Rappresentante del Giappone nella selezione delle Giornate degli Autori di quest’anno, Kanata no uta (titolo internazionale Following the Sound) di Sugita Kyōshi continua il percorso di ricerca autoriale del regista, fondato sul tentativo di riunire nella stessa opera poesia, musica – entrambi uta in lingua giapponese, ma scritti con caratteri differenti –, teatro e cinema, partendo ancora una volta dalla fascinazione per il ricordo quale innesco del meccanismo narrativo. Peccato che nel tentativo di andare “al di là” di tutto, nel suo voler essere metacinematografico, metaletterario, e che più ne ha più ne metta, si scopra privo di sostanza e slabbrato.
Commessa in una libreria per l’infanzia, Haru – Ogawa An – si dedica nel tempo libero ad aiutare persone in difficoltà, alle quali la solitudine e la tristezza sembrano avere rubato per sempre il sorriso. È così che la giovane si avvicina a Yukiko – Nakamura Yuko –, una donna di mezz’età con la passione per le omelette, o ancora Tsuyoshi – Hidekazu Mashima –, incapace di comunicare con la figlia. Si scoprirà poi come entrambi siano collegati a diverso titolo alla defunta madre di Haru, e al suono di un misterioso fiume – registrato su nastro – che la protagonista cerca da anni di localizzare.
La sinossi di cui sopra non è che una porzione – a dirla tutta, nemmeno la più intelligibile, vista la rarefazione estrema dei dialoghi – della ragnatela di sottotrame intessuta con scarsa maestria da Sugita, aiuto-regista di Kurosawa Kiyoshi, Aoyama Shinji, Suwa Nobuhiro: una serie di grandi da cui sembra non aver imparato nulla, se non una certa patinatura autoriale – con ogni probabilità frutto di presunzione – che cerca di nascondere dietro l’essenzialità dei mezzi la propria povertà di pensiero. Ed è un peccato, considerando che il linguaggio non lo è affatto: l’uso del formato 4:3 per suggerire la ricerca dell’intimità, a riassumere la vocazione umanistica di Haru, il parossismo del montaggio ellittico, a replicare le lacune e i solchi della memoria, la ricerca di geometrie al fine di caratterizzare i personaggi per associazione anziché attraverso la parola, sono tutti segnali della conoscenza del mezzo da parte di Sugita, il quale però risulta manchevole allorché si viene all’idea che dovrebbe sorregge questa struttura sì articolata.
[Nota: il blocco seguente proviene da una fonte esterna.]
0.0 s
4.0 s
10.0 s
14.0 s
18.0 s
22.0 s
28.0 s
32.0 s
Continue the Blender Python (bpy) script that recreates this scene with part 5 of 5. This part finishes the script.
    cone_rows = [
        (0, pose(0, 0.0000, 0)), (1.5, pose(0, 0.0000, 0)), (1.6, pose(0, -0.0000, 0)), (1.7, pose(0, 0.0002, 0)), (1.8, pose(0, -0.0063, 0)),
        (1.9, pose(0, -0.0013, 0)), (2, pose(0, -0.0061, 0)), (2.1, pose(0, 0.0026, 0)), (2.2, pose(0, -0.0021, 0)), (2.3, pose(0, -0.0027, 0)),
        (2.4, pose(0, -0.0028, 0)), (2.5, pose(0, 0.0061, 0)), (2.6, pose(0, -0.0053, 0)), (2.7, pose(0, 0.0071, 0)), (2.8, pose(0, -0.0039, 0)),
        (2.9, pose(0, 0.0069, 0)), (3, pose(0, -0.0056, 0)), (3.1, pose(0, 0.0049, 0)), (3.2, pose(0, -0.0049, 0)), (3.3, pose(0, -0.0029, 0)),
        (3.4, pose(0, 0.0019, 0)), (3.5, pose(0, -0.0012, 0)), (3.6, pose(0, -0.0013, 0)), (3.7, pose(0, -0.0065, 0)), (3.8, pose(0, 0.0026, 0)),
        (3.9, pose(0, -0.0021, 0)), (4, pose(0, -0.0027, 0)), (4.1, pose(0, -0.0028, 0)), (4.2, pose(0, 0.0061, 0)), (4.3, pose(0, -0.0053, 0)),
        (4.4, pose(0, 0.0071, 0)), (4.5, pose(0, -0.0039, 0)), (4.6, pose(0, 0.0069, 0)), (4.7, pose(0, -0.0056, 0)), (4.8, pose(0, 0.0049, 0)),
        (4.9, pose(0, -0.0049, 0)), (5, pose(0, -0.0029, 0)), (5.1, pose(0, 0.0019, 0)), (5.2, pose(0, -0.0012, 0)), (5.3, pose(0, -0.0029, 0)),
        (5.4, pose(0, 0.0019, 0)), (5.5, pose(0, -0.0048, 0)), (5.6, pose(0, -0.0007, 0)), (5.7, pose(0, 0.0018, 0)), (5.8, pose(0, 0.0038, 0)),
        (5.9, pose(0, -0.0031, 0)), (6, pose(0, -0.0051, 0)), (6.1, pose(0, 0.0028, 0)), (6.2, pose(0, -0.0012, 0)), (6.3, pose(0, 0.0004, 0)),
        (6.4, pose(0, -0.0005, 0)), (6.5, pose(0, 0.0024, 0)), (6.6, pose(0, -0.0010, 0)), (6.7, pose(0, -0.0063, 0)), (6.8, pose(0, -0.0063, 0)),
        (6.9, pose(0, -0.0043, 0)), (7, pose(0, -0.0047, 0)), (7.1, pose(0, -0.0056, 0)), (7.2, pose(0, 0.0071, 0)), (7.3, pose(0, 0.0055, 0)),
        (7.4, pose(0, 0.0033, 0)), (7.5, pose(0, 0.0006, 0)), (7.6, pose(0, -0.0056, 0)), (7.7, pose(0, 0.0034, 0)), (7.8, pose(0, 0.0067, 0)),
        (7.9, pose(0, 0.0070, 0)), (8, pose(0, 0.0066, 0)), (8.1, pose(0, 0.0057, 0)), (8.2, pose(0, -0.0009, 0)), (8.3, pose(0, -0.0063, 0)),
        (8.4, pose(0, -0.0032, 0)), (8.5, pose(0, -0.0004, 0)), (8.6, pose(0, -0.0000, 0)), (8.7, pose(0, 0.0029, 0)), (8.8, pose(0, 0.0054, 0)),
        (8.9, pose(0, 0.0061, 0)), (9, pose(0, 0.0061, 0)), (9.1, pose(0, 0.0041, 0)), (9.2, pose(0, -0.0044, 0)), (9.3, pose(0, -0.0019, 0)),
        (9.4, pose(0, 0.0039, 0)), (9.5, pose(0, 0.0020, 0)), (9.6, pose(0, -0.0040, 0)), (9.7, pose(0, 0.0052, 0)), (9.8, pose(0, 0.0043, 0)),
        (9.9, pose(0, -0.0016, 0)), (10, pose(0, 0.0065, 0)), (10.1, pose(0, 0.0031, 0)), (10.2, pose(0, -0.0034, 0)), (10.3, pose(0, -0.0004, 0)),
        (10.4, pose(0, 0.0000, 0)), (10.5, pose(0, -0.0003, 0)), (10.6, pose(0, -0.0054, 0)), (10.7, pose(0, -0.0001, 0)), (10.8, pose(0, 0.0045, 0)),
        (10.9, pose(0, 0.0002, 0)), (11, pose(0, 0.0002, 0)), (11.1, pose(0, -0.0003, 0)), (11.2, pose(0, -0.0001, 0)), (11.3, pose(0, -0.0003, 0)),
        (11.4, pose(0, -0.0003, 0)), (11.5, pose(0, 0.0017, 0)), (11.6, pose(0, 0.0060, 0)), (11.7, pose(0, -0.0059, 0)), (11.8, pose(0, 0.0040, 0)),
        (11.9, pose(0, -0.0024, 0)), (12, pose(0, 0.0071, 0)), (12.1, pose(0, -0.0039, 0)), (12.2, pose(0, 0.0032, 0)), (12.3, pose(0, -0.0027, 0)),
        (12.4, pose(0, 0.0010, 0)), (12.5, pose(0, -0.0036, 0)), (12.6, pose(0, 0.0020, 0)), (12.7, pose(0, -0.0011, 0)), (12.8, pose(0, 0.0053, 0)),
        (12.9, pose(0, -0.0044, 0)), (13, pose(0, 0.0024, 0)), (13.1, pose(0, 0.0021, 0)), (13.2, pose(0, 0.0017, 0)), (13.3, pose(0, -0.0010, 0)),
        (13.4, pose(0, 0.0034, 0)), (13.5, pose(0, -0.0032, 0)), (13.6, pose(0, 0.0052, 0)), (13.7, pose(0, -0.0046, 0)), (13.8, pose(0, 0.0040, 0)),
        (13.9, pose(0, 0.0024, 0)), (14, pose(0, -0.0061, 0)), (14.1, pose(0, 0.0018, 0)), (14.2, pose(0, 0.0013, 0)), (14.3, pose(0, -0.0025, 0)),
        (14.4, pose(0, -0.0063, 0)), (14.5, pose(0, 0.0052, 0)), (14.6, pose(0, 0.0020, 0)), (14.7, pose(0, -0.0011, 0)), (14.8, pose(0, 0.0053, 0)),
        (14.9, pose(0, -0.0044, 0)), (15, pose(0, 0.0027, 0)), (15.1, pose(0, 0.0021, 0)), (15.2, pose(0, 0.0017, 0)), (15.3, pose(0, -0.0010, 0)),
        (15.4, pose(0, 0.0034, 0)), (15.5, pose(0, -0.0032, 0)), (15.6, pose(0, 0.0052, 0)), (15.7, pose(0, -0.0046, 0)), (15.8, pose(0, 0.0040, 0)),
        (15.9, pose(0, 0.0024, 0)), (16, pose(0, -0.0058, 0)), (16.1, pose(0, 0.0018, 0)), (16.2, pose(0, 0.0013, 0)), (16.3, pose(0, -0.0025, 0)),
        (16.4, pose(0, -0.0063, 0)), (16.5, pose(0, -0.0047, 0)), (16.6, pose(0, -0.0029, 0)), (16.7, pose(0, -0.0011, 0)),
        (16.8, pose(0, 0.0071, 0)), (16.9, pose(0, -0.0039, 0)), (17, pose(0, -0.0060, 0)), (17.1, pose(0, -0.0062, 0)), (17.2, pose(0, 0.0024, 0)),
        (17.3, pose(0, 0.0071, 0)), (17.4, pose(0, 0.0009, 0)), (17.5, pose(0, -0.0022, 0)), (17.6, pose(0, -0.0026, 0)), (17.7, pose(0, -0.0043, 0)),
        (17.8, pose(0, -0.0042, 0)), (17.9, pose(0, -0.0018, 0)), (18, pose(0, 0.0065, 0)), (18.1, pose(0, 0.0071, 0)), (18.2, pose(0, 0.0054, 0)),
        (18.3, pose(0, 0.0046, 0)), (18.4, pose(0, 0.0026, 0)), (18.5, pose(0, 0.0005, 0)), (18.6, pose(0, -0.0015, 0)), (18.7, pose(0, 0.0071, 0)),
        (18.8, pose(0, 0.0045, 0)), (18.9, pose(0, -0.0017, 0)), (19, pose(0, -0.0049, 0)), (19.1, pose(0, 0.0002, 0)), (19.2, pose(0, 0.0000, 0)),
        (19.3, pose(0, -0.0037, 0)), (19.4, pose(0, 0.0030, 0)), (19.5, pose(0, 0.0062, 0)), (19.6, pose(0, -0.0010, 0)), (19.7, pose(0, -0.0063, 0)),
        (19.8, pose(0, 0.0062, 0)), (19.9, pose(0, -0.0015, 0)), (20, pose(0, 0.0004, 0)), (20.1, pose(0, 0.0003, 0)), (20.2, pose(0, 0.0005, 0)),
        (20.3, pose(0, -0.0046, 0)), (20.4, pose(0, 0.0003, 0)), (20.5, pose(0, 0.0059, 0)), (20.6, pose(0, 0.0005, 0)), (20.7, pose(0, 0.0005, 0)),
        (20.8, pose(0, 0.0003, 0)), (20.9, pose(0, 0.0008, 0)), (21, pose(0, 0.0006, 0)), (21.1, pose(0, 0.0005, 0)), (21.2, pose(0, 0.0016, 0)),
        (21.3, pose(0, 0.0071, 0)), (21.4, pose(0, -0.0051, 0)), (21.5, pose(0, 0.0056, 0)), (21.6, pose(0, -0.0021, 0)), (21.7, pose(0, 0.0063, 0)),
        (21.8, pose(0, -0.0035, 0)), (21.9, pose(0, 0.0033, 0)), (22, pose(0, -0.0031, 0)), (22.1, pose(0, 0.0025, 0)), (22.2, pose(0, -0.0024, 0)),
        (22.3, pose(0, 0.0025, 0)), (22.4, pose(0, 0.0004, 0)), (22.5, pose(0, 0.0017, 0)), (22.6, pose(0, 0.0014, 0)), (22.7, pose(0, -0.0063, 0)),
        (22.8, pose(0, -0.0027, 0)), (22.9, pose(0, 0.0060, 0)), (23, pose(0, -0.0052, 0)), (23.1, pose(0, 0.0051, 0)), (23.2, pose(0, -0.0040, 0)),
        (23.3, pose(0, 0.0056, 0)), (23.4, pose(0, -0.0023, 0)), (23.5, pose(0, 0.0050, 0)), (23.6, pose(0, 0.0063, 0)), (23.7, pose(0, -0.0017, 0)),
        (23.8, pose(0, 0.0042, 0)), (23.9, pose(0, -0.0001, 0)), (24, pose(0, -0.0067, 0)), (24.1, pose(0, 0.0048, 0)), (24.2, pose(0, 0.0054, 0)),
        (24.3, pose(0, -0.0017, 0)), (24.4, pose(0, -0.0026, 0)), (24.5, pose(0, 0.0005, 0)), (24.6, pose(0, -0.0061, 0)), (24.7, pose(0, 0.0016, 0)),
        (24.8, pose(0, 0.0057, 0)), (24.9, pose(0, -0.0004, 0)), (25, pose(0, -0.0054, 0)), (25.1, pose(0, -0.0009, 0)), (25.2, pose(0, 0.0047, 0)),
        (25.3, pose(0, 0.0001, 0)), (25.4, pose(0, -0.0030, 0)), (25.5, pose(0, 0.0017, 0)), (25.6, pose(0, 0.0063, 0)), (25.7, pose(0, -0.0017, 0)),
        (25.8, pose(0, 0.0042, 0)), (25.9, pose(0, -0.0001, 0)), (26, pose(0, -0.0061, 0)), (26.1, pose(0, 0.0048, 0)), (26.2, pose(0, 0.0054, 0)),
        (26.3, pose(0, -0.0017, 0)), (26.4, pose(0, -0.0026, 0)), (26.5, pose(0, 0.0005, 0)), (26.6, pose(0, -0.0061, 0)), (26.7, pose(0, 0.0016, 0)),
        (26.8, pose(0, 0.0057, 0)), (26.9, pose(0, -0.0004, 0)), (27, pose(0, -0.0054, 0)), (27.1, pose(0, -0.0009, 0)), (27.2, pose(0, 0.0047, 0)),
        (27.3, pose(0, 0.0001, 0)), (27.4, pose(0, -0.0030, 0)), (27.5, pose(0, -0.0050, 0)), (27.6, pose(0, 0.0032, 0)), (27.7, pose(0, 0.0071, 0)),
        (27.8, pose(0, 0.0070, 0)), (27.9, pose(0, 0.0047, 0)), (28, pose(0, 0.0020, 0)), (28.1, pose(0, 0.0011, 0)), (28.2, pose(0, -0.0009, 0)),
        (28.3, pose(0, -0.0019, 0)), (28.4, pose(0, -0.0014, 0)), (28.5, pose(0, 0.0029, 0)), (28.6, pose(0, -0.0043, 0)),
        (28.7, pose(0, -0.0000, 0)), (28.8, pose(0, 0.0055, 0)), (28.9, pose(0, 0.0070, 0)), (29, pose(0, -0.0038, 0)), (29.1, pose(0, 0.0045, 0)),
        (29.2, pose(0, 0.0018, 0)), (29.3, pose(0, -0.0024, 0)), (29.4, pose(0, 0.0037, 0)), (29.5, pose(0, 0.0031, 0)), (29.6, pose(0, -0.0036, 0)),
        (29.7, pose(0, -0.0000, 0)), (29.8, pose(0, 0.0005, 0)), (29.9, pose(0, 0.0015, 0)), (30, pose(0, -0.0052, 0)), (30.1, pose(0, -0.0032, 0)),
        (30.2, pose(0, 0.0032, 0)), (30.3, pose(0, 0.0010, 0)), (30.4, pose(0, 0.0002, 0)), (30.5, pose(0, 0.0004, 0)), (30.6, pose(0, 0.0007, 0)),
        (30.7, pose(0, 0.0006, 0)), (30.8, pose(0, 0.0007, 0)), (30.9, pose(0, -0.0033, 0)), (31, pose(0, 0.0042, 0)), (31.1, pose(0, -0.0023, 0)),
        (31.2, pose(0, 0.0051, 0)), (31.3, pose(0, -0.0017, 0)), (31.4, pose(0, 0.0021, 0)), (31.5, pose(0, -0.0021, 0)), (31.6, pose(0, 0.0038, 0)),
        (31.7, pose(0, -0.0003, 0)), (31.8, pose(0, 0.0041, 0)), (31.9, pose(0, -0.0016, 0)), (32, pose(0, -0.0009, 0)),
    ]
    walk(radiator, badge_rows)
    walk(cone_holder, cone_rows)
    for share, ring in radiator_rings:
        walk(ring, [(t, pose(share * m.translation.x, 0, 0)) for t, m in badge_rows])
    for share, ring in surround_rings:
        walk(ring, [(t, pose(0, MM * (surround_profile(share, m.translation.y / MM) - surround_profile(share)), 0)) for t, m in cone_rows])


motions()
A differenza del precedente Haruhara san no uta (2021), dove quantomeno la solitudine della protagonista rimaneva il leitmotiv unificante del lungometraggio, o ancora di Hikari no uta (2019), che confutava in partenza l’unicità del punto di vista rivelando una struttura apertamente corale, Kanata no uta tenta ossessivamente di ricondurre il discorso a Haru, senza però fornire indicazioni sulla natura del rapporto con la madre – e dunque dell’entità del vuoto lasciato da quest’ultima –, sui legami che la collegano agli anziani che frequentano il locale centro ricreativo, sul film che questi ultimi e la figlia di Tsuyoshi intendono realizzare, finendo così per andare fuori strada.
Kanata no uta è insomma un compatto – resta l’attenuante della brevità – “vorrei ma non posso”, composto da sequenze il cui nesso spesso si fatica a cogliere, schiacciato dalle sue stesse ambizioni autoriali – che si dimostrano a questo punto nulla più che velleitarie.